Bitcoin will be used as a tool in an economic war, as a crutch for countries to adopt as China destabilizes the dollar. However, Bitcoin is not the answer to everything, it’s deflationary by nature – 4% of total supply is lost every year. Bitcoin finds its perfect use case as a stable trade currency, which may be difficult to think about if you look at the price swings of the cryptocurrency indexes, but with adoption comes stability. With Bitcoin, nobody needs to trust the US, or any other country, to keep inflation in check and the impact of leveraging currency as a tool of war is mitigated.
Not only does Bitcoin solve currency manipulation at the global level, but the concept can be applied to domestic issues. Bitcoin will not work as a consumer level currency, due to the debt-driven nature of much of the world. A secondary currency, potentially issued by central banks, will be necessary for day-to-day transactions, loans, and other lines of credit; this sidesteps the deflationary aspect of Bitcoin.

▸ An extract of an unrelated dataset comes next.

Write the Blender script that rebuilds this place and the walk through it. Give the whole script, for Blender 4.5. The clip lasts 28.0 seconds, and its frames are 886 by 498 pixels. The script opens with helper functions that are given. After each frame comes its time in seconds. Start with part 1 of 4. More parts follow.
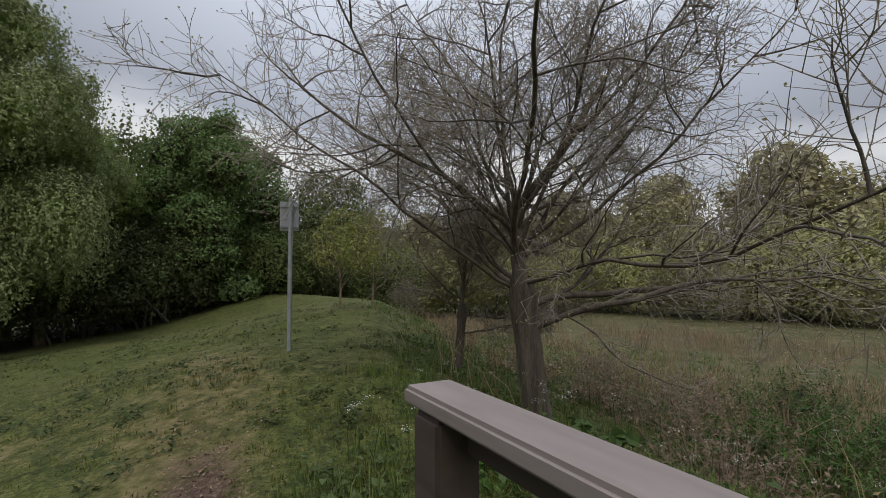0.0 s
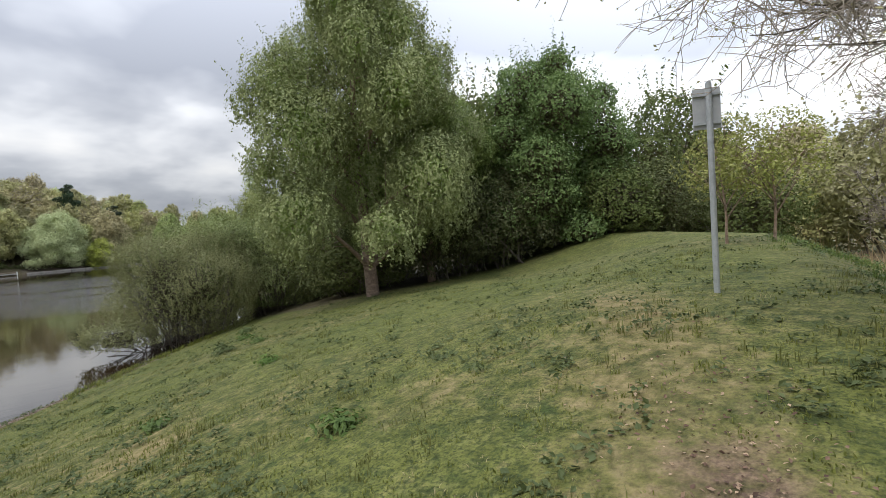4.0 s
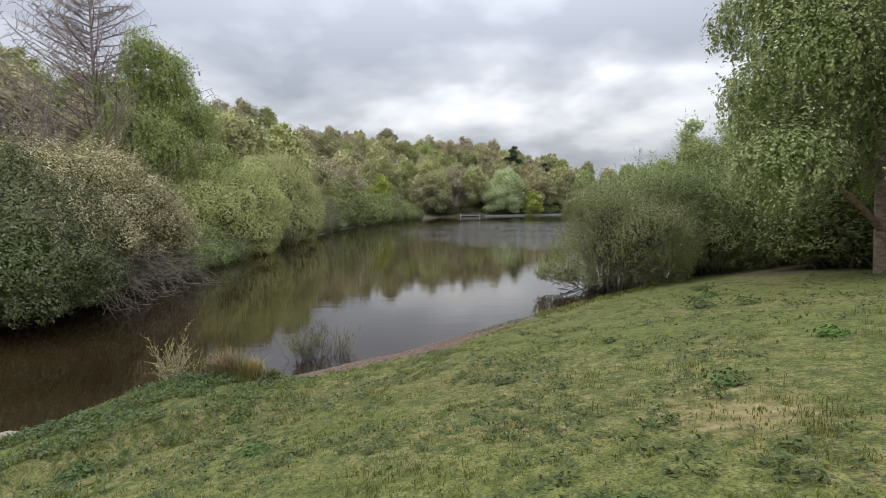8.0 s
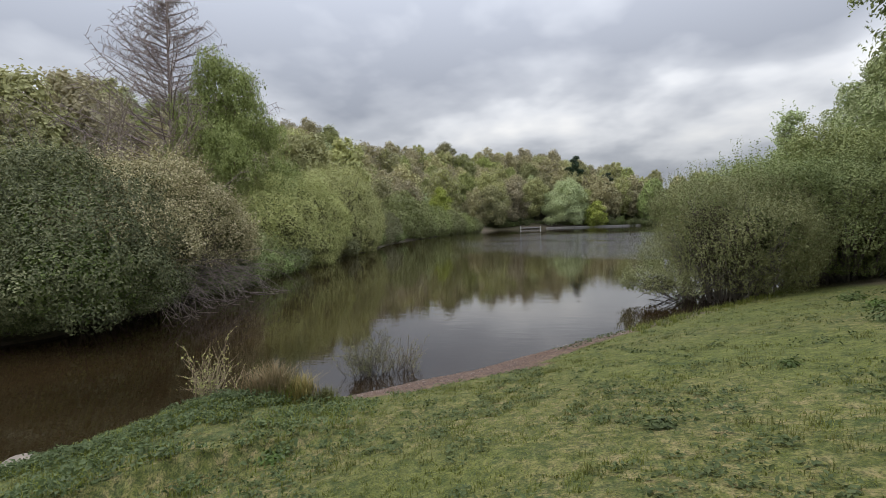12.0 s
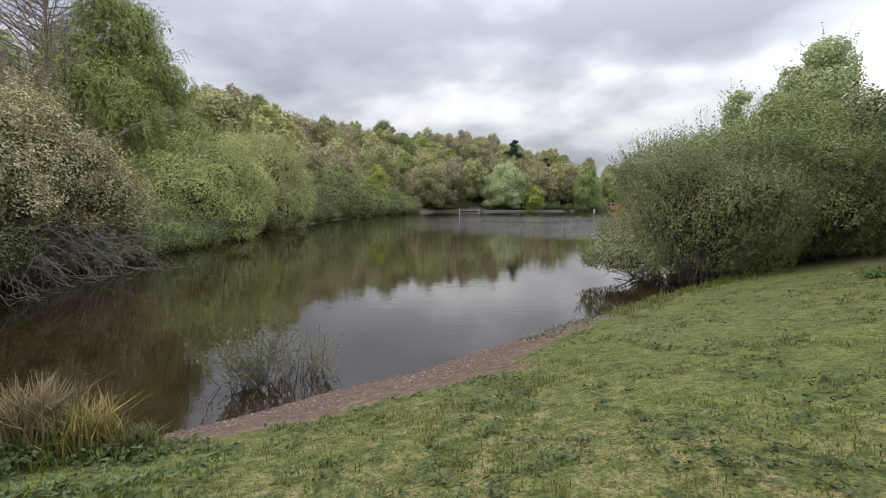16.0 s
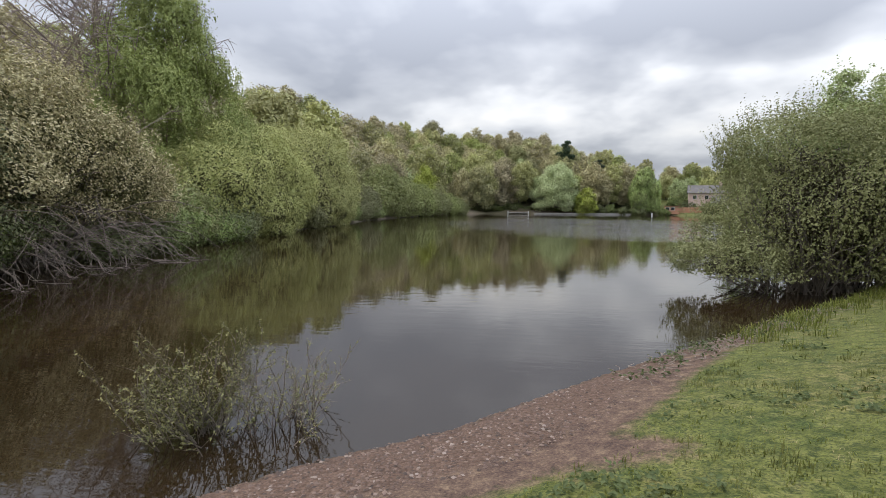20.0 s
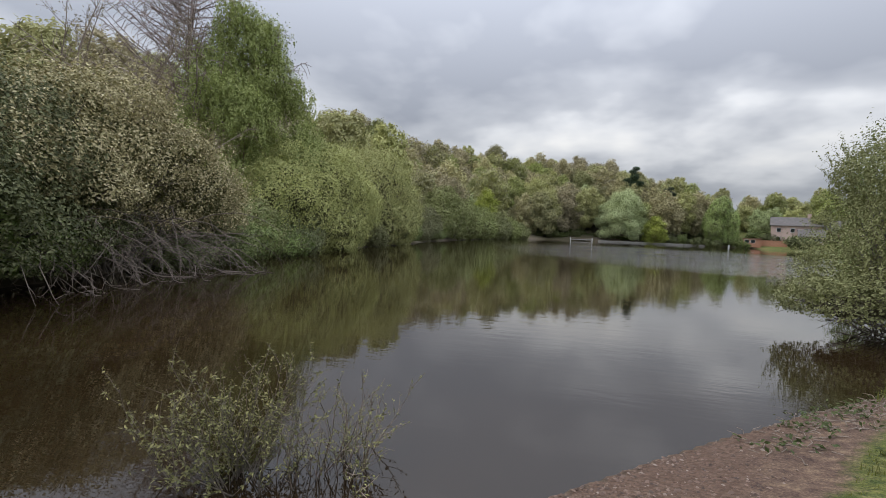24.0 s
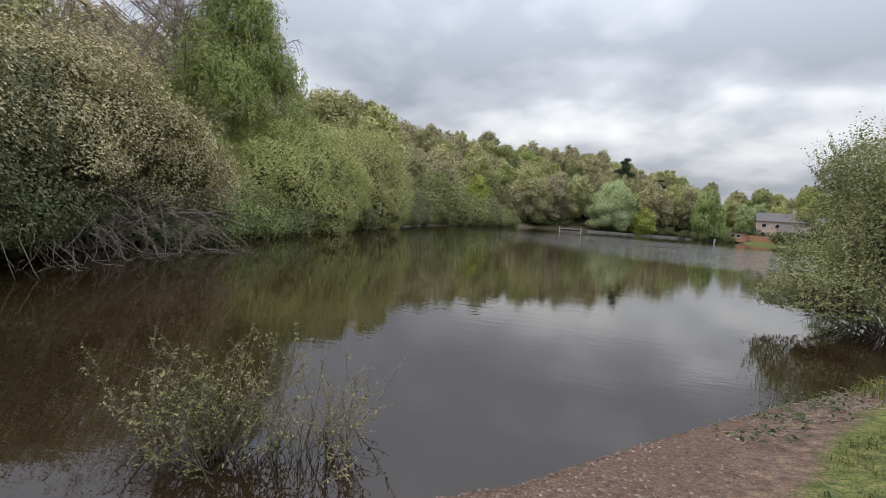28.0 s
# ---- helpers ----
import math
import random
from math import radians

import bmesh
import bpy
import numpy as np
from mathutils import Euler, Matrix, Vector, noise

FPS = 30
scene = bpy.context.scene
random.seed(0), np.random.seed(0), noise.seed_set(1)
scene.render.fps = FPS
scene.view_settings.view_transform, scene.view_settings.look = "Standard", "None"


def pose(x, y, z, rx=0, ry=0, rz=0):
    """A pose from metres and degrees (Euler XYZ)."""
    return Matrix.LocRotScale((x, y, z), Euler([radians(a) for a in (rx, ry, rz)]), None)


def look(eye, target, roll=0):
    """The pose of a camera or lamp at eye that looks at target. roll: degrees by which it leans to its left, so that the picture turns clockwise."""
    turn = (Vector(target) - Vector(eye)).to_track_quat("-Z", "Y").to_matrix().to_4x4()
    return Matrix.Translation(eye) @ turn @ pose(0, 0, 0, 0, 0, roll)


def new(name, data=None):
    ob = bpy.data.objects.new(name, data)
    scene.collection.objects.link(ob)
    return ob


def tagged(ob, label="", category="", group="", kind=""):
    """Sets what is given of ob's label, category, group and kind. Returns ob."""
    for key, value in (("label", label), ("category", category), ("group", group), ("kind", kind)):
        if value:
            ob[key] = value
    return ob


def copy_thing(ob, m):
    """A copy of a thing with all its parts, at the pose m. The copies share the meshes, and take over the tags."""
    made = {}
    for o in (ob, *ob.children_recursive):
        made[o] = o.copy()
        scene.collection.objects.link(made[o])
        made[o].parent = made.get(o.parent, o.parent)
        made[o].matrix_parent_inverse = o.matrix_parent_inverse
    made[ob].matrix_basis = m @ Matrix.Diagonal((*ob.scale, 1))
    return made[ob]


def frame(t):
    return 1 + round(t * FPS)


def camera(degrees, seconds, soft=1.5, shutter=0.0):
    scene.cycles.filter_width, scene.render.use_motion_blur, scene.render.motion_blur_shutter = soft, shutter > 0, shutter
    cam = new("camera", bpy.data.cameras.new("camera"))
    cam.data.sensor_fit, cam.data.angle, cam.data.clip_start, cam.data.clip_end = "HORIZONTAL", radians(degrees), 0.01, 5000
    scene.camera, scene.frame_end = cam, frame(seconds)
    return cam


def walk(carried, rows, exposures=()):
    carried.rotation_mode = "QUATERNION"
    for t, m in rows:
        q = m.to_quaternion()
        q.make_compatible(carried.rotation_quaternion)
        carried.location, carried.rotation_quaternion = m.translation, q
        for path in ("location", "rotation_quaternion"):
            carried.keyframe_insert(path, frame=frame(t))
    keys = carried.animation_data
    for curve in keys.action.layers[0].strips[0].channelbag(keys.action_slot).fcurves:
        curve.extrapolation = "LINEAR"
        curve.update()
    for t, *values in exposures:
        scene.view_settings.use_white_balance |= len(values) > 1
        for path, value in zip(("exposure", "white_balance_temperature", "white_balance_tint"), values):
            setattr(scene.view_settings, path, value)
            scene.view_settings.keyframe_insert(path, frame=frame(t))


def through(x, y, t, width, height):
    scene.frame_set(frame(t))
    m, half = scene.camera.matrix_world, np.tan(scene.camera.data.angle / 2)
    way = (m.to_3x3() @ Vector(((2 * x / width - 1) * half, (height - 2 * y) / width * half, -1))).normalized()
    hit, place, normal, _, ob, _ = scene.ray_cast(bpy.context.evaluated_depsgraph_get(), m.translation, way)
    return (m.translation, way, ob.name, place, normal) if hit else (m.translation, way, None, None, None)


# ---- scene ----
# ---------------------------------------------------------------- camera
cam = camera(87.0, 28.0, soft=0.65)
PATH = [
    (0, (-2.451, 1.614, 5.779), (-2.921, 5.580, 6.001), -0.30),
    (0.5, (-2.647, 1.830, 5.706), (-3.565, 5.723, 5.728), 0.90),
    (1, (-2.768, 2.101, 5.610), (-3.786, 5.962, 5.374), 1.81),
    (1.5, (-2.902, 2.402, 5.578), (-4.112, 6.195, 5.190), 1.19),
    (2, (-3.138, 2.573, 5.543), (-4.676, 6.241, 5.120), -1.28),
    (2.5, (-3.262, 2.854, 5.382), (-4.941, 6.474, 5.098), -1.91),
    (4.5, (-4.603, 2.489, 5.577), (-7.920, 4.716, 5.370), -4.83),
    (5, (-5.001, 2.238, 5.547), (-8.726, 3.669, 5.266), -5.44),
    (5.5, (-5.157, 1.926, 5.561), (-9.097, 2.495, 5.174), -4.28),
    (6, (-5.281, 1.694, 5.489), (-9.256, 1.762, 5.041), -3.69),
    (6.5, (-5.503, 1.570, 5.397), (-9.468, 1.468, 4.882), -3.60),
    (7, (-5.747, 1.410, 5.327), (-9.721, 1.343, 4.879), -2.35),
    (7.5, (-6.055, 1.261, 5.215), (-10.032, 1.211, 4.792), -0.86),
    (8, (-6.421, 1.159, 5.125), (-10.402, 1.052, 4.752), -0.99),
    (8.5, (-6.657, 1.080, 5.053), (-10.644, 1.066, 4.732), -0.08),
    (9, (-6.969, 1.239, 4.983), (-10.944, 1.408, 4.564), 0.62),
    (9.5, (-7.145, 1.176, 4.989), (-11.119, 1.247, 4.541), 0.20),
    (10, (-7.391, 1.038, 4.912), (-11.374, 0.907, 4.560), 0.10),
    (10.5, (-7.776, 0.910, 4.746), (-11.749, 0.580, 4.429), -0.83),
    (11, (-8.072, 0.681, 4.647), (-12.024, 0.164, 4.314), -1.75),
    (11.5, (-8.368, 0.532, 4.562), (-12.303, -0.112, 4.244), -2.15),
    (12, (-8.768, 0.418, 4.453), (-12.716, -0.178, 4.215), -1.81),
    (12.5, (-9.183, 0.355, 4.340), (-13.147, -0.084, 4.041), -2.85),
    (13, (-9.685, 0.311, 4.246), (-13.671, 0.066, 4.016), -3.18),
    (13.5, (-10.203, 0.181, 4.107), (-14.195, 0.008, 3.918), -2.76),
    (15.5, (-12.483, -0.017, 3.607), (-16.472, -0.028, 3.310), -0.11),
    (16, (-12.967, -0.060, 3.506), (-16.947, -0.124, 3.116), -0.16),
    (16.5, (-13.503, -0.013, 3.392), (-17.486, -0.055, 3.028), 0.32),
    (17, (-14.058, -0.066, 3.278), (-18.042, -0.060, 2.915), 0.75),
    (17.5, (-14.585, -0.131, 3.176), (-18.572, -0.153, 2.853), 0.99),
    (18, (-14.983, -0.277, 3.118), (-18.970, -0.307, 2.792), 1.90),
    (18.5, (-15.336, -0.339, 3.055), (-19.313, -0.311, 2.623), -0.12),
    (19, (-15.737, -0.369, 2.990), (-19.720, -0.397, 2.628), 0.49),
    (19.5, (-16.163, -0.416, 2.902), (-20.136, -0.700, 2.541), 0.94),
    (20, (-16.621, -0.294, 2.846), (-20.577, -0.756, 2.481), 0.55),
    (20.5, (-17.010, -0.329, 2.824), (-20.941, -1.019, 2.549), 1.06),
    (21, (-17.303, -0.408, 2.780), (-21.203, -1.270, 2.570), 0.42),
    (21.5, (-17.420, -0.354, 2.777), (-21.284, -1.360, 2.548), 1.14),
    (23.5, (-17.598, -0.539, 2.733), (-21.521, -1.259, 2.430), 3.93),
    (24, (-17.666, -0.744, 2.692), (-21.545, -1.702, 2.512), 2.50),
    (24.5, (-17.779, -0.632, 2.712), (-21.591, -1.832, 2.534), 1.39),
    (25, (-17.788, -0.591, 2.677), (-21.602, -1.781, 2.484), 1.53),
    (25.5, (-17.824, -0.588, 2.662), (-21.636, -1.770, 2.402), 1.03),
    (26, (-17.788, -0.608, 2.698), (-21.609, -1.761, 2.436), 0.87),
    (26.5, (-17.749, -0.627, 2.709), (-21.619, -1.606, 2.456), 1.18),
    (27, (-17.746, -0.668, 2.704), (-21.645, -1.514, 2.422), 2.35),
    (27.5, (-17.740, -0.685, 2.712), (-21.639, -1.525, 2.417), 3.50),
    (28, (-17.699, -0.734, 2.679), (-21.594, -1.595, 2.379), 4.32),
]
EXPOSURE = [(0.0, -0.65), (0.5, -0.2), (1.0, 0.55), (1.6, 1.0), (2.5, 1.1), (4.5, 0.25), (6.0, 0.4), (7.0, 0.5), (9.0, 0.5), (12.0, 0.25), (13.5, 0.42), (16.0, 0.48), (18.0, 0.38), (20.0, 0.48), (21.0, 0.2), (24.0, 0.22), (26.0, 0.42), (28.0, 0.38)]
walk(cam, [(t, look(eye, target, roll)) for t, eye, target, roll in PATH], EXPOSURE)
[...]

How do we implement a trustless relationship with a central bank digital currency? Algorithmic inflation. We need a system that will use a deflationary store of value, like Bitcoin, coupled with an autonomous inflationary currency for debt and day to day transactions.
For now, it’s a race against time. The average age of a cryptocurrency investor is 37, which is fairly young when compared to the average age of a US Senator, 63. It’s incredibly difficult to legislate something that the Senators have little understanding of. As adoption continues, so will global politico-economic escalations, which is why we need to focus on educating people on the inherent risks of a fiat-based trustful relationship with our government, before we follow the same path many societies have suffered in the past.